# Goal
Type out the data exactly as given. Skip any image.

# Dataset excerpt

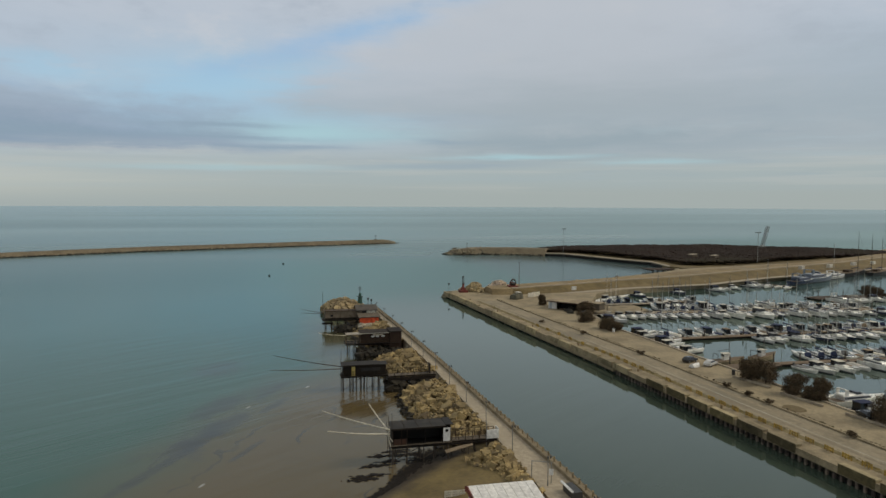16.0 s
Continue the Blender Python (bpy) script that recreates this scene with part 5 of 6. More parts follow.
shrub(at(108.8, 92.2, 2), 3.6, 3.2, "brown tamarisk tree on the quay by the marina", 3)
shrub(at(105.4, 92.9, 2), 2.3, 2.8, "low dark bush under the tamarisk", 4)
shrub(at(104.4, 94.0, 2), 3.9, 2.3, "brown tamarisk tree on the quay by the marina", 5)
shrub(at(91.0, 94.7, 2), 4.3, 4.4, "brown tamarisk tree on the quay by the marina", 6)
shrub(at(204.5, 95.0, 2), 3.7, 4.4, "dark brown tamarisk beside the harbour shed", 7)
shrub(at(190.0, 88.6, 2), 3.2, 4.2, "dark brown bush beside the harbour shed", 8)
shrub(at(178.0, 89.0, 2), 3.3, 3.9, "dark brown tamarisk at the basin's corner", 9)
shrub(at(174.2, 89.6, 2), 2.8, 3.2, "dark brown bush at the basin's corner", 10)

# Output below
16.0 s
Continue the Blender Python (bpy) script that recreates this scene with part 5 of 6. More parts follow.
shrub(at(108.8, 92.2, 2), 3.6, 3.2, "brown tamarisk tree on the quay by the marina", 3)
shrub(at(105.4, 92.9, 2), 2.3, 2.8, "low dark bush under the tamarisk", 4)
shrub(at(104.4, 94.0, 2), 3.9, 2.3, "brown tamarisk tree on the quay by the marina", 5)
shrub(at(91.0, 94.7, 2), 4.3, 4.4, "brown tamarisk tree on the quay by the marina", 6)
shrub(at(204.5, 95.0, 2), 3.7, 4.4, "dark brown tamarisk beside the harbour shed", 7)
shrub(at(190.0, 88.6, 2), 3.2, 4.2, "dark brown bush beside the harbour shed", 8)
shrub(at(178.0, 89.0, 2), 3.3, 3.9, "dark brown tamarisk at the basin's corner", 9)
shrub(at(174.2, 89.6, 2), 2.8, 3.2, "dark brown bush at the basin's corner", 10)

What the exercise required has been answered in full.